Current Controlled Magnetization Switching in Cylindrical Nanowires for High-Density 3D Memory Applications

TL;DR

This paper demonstrates controlled domain wall motion in cylindrical nanowires with alternating cobalt and nickel segments, enabling high-density 3D memory applications through current-assisted pinning and depinning.

Contribution

It introduces a method to control domain wall position in segmented nanowires using current pulses, advancing 3D memory device technology.

Findings

Domain walls can be reliably moved using current pulses.

Magnetoresistance and magnetic force microscopy confirm domain wall control.

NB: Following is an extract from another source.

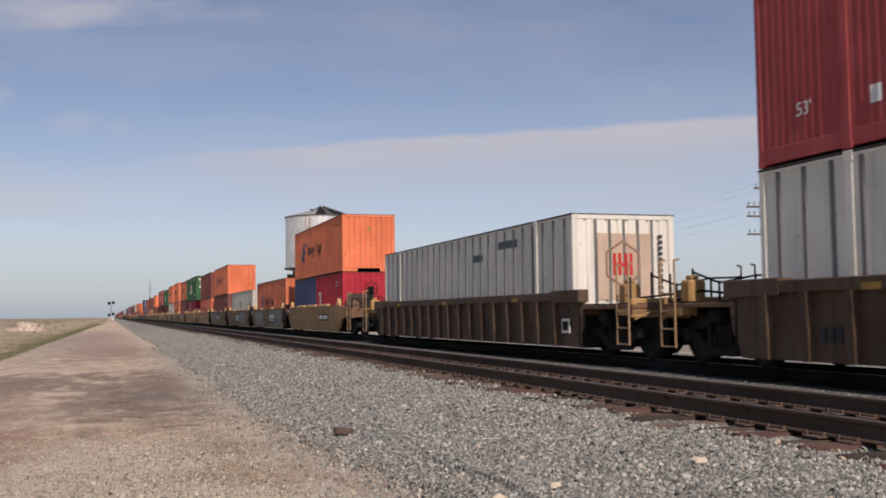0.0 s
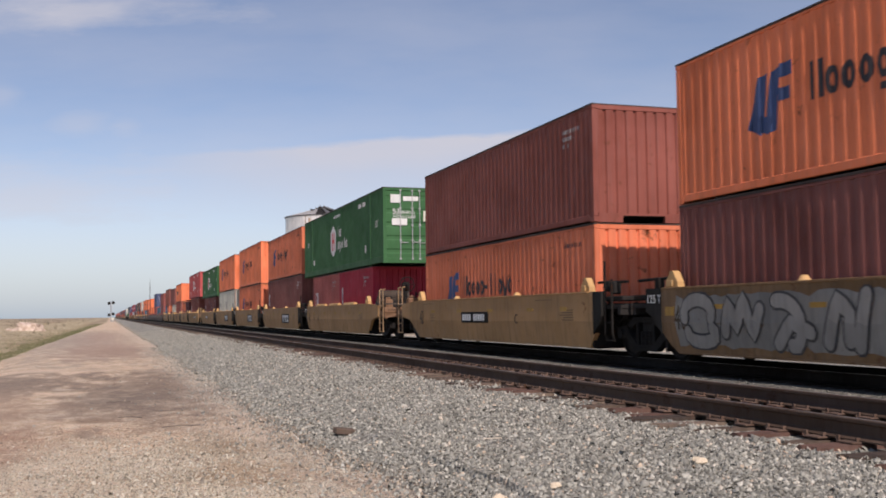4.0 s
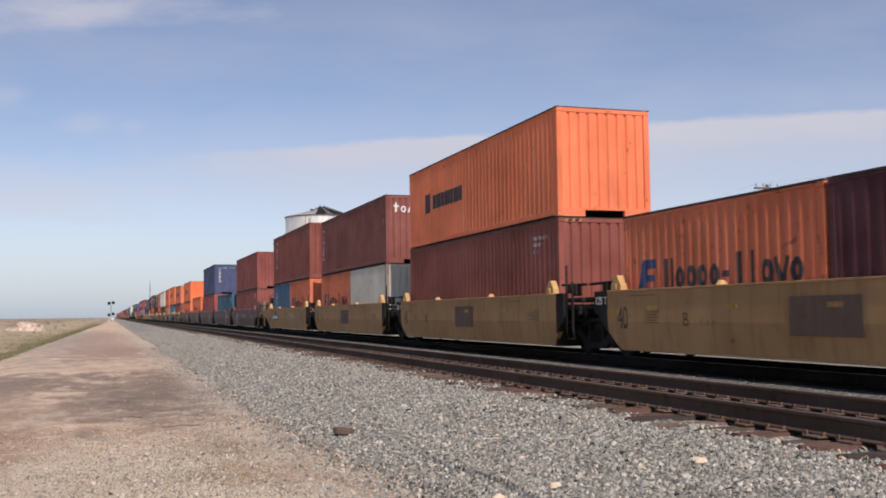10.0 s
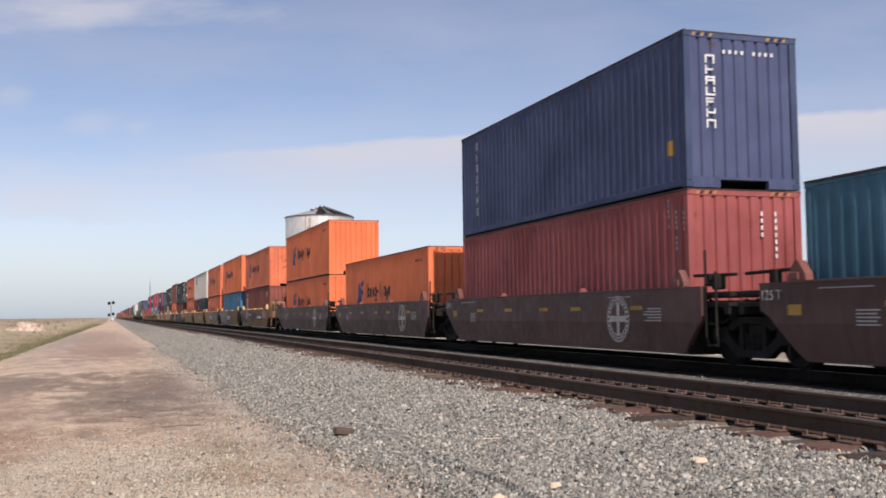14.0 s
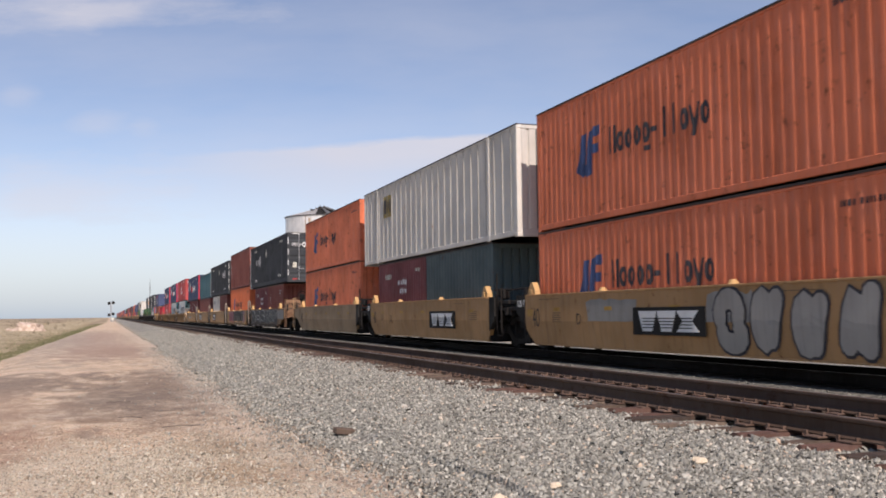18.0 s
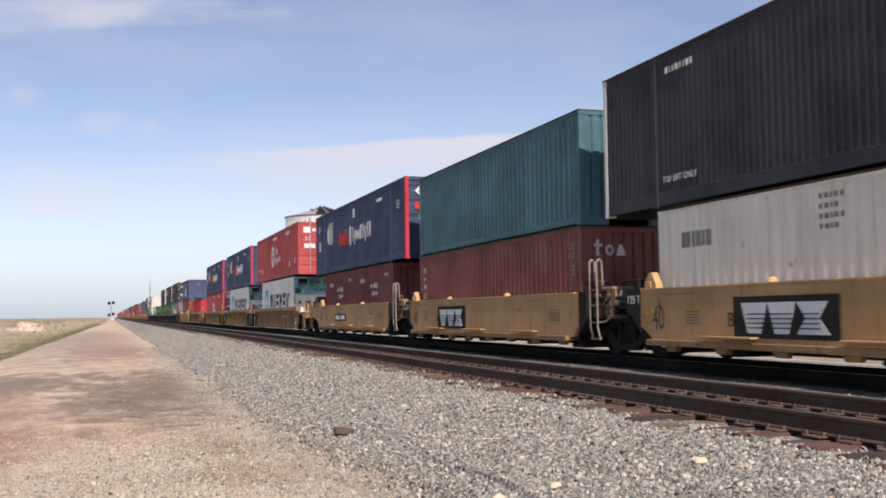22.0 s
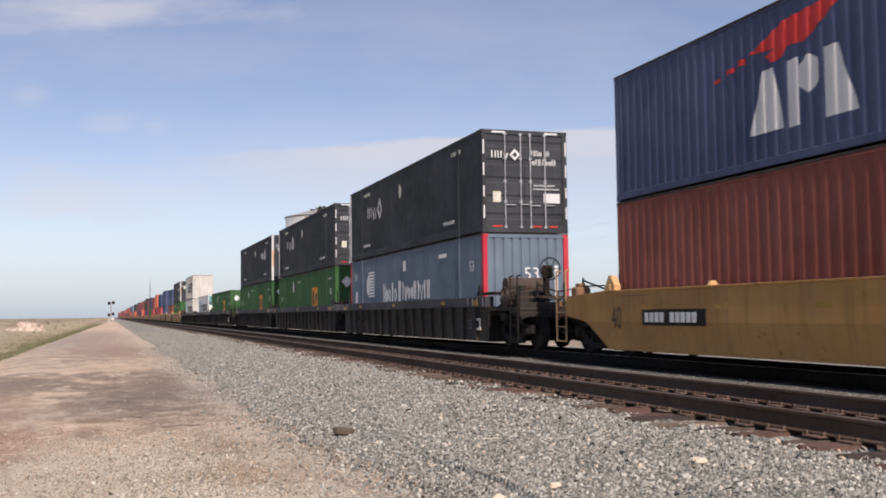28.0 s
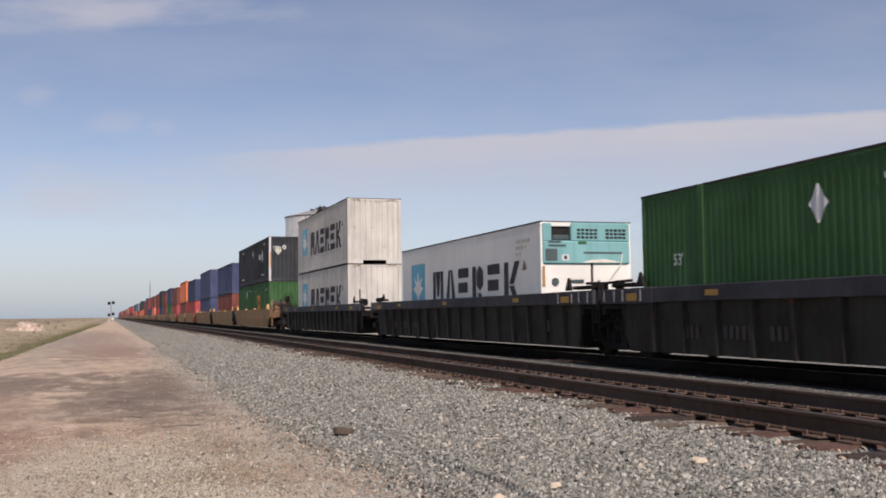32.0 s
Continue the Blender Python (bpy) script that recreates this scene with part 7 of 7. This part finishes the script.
def distant_box(size, tall, colour, tint):
    L, H, W = LENGTHS[size], 2.896 if tall else 2.591, 2.591 if size == 53 else 2.438
    ob = thing("container", f"{tint} corrugated steel freight container far down the train", "container", "freight containers")
    sm = shared(("side_panel", size, tall, "corrugated"), lambda: side_mesh(L, H, "corrugated", W))
    part("side_panel", sm, colour, ob)
    part("roof", shared(("roof", size, tall, "corrugated"), lambda: roof_mesh(L, W, H)), ROOF_RUST_SHADE, ob, "rust-stained roof darkened for the shade at its rim")
    part("end_panel", shared(("end_panel", W, tall), lambda: end_mesh(W, H)), colour, ob, at=pose(0, -L / 2, 0))

    def rest():
        s = Shape().box(W / 2 - 0.06, W / 2 - 0.02, -L / 2, L / 2, 0.1, H - 0.03).box(-W / 2 + 0.06, W / 2 - 0.06, L / 2 - 0.05, L / 2, 0.1, H - 0.03)
        for a, b in ((-1, -1), (1, -1), (1, 1), (-1, 1)):
            s.box(min(a * W / 2, a * (W / 2 - 0.14)), max(a * W / 2, a * (W / 2 - 0.14)), min(b * L / 2, b * (L / 2 - 0.15)), max(b * L / 2, b * (L / 2 - 0.15)), 0, H)
        for x in (-W / 2, W / 2 - 0.07):
            s.box(x, x + 0.07, -L / 2, L / 2, 0, 0.16).box(x, x + 0.07, -L / 2, L / 2, H - 0.075, H)
        return s.box(-W / 2, W / 2, -L / 2, -L / 2 + 0.1, H - 0.12, H).box(-W / 2, W / 2, -L / 2, -L / 2 + 0.1, 0, 0.2)

    part("frame", shared(("frame", size, tall), rest), colour, ob)
    return ob, L, H, W


def distant_car(uc, colour, near_open, far_open, pitch):
    half = pitch / 2 - 1.4
    ob = thing("well_car", "dusty well car unit far down the train", "rail car", "well cars")
    sm = shared(("side_sill", half, False, False, "plain"), lambda: Shape().prism(sill_outline(-half, half, False, False, SILL_Z0, SILL_Z1), 0, 0.1, "x"))
    for x in (-HALF, HALF - 0.1):
        part("side_sill", sm, colour, ob, at=pose(x, 0, 0))
    part("underframe", shared(("underframe", half, far_open), lambda: Shape().box(-1.2, 1.2, -half - (2.3 if near_open else 1.2), half + (2.3 if far_open else 1.2), 0.85, 1.05).box(-1.3, 1.3, -half, half, 0.13, 0.24)), STEEL, ob)

    def running():
        s = Shape()
        for y in [pitch / 2 if not far_open else half + 1.1] + ([-half - 1.1] if near_open else []):
            for dy in (-0.9, 0.9):
                for sx in (-0.75, 0.75):
                    s.tube((sx - 0.06, y + dy, 0.455), (sx + 0.06, y + dy, 0.455), 0.455, 14)
            s.box(-1.06, -0.94, y - 1.1, y + 1.1, 0.3, 0.7).box(0.94, 1.06, y - 1.1, y + 1.1, 0.3, 0.7).box(-1, 1, y - 0.2, y + 0.2, 0.4, 0.8)
        return s

    part("bogie", shared(("bogie", half, near_open, far_open), running), STEEL, ob)
    MOVERS.append((ob, TRACK_FAR, uc, RAIL_Z))


pick = random.Random(21)
FAR_COLOURS = [(BLUE, "blue"), (MID_BLUE, "mid blue"), (ORANGE, "orange"), (ORANGE_OLD, "faded orange"), (RED, "red"), (BROWN_RED, "brown red"), (MAROON, "maroon"), (NAVY, "navy"), (GREY, "pale grey"), (CHARCOAL, "charcoal"), (TEAL_GREEN, "dark teal"), (GREEN, "green")]
FAR_WEIGHTS = [5, 1, 4, 3, 4, 6, 6, 3, 1, 1, 1, 1]
u, k = 824.2, 3
while u < 1900:
    first, last = k % 5 == 0, k % 5 == 4
    distant_car(u, pick.choice((TAN, TAN, TAN_DIRTY)), first, last, P5)
    low_tall = pick.random() < 0.4
    c1, n1 = pick.choices(FAR_COLOURS, FAR_WEIGHTS)[0]
    load(u, one(distant_box(40, low_tall, c1, n1)))
    if pick.random() < 0.9:
        c2, n2 = pick.choices(FAR_COLOURS, FAR_WEIGHTS)[0]
        load(u, over(distant_box(40, pick.random() < 0.5, c2, n2), TALL if low_tall else LOW))
    u += 20.0 if last else P5
    k += 1


def motions():
    """The train rolls towards and past the camera at a steady speed; its wheels turn."""
    for ob, x, u0, z in MOVERS:
        walk(ob, [(t, pose(x, u0 - SPEED * t, z)) for t in (0.0, 16.0, 32.0)])
    walk(cloud, [(t, pose(CLOUD_AT[0] + math.cos(PAN) * 4.6 * t, CLOUD_AT[1] - math.sin(PAN) * 4.6 * t, 1.45, 0, 0, -18.312)) for t in (0.0, 16.0, 32.0)])
    turn = SPEED / 0.485
    count = int(math.ceil(turn * 32.0 / radians(80)))
    for bag, y in ((WHEELS_FRONT, -0.915), (WHEELS_BACK, 0.915)):
        first = bag[0]
        rows, last = [], -1
        for i in range(count + 1):
            t = 32.0 * i / count
            if frame(t) != last:
                last = frame(t)
                rows.append(((last - 1) / FPS, pose(0, y, 0.485, math.degrees(turn * (last - 1) / FPS) % 360)))
        walk(first, rows)
        for w in bag[1:]:
            w.rotation_mode = "QUATERNION"
            keys = w.animation_data_create()
            keys.action = first.animation_data.action
            keys.action_slot = first.animation_data.action_slot


motions()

Bit density can be increased by segmenting nanowires for multi-bit storage.

Abstract

A next-generation memory device utilizing a three-dimensional nanowire system requires the reliable control of domain wall motion. In this letter, domain walls are studied in cylindrical nanowires consisting of alternating segments of cobalt and nickel. The material interfaces acting as domain wall pinning sites, are utilized in combination with current pulses, to control the position of the domain wall, which is monitored using magnetoresistance measurements. Magnetic force microscopy results further confirm the occurrence of current assisted domain wall depinning. Data bits are therefore shifted along the nanowire by sequentially pinning and depinning a domain wall between successive interfaces, a requirement necessary for race-track type memory devices. We demonstrate that the direction, amplitude and duration of the applied current pulses determine the propagation of the domain wall across pinning sites. These results demonstrate a multi-bit cylindrical nanowire device, utilizing current assisted data manipulation. The prospect of sequential pinning and depinning in these nanowires allows the bit density to increase by several Tbs, depending on the number of segments within these nanowires.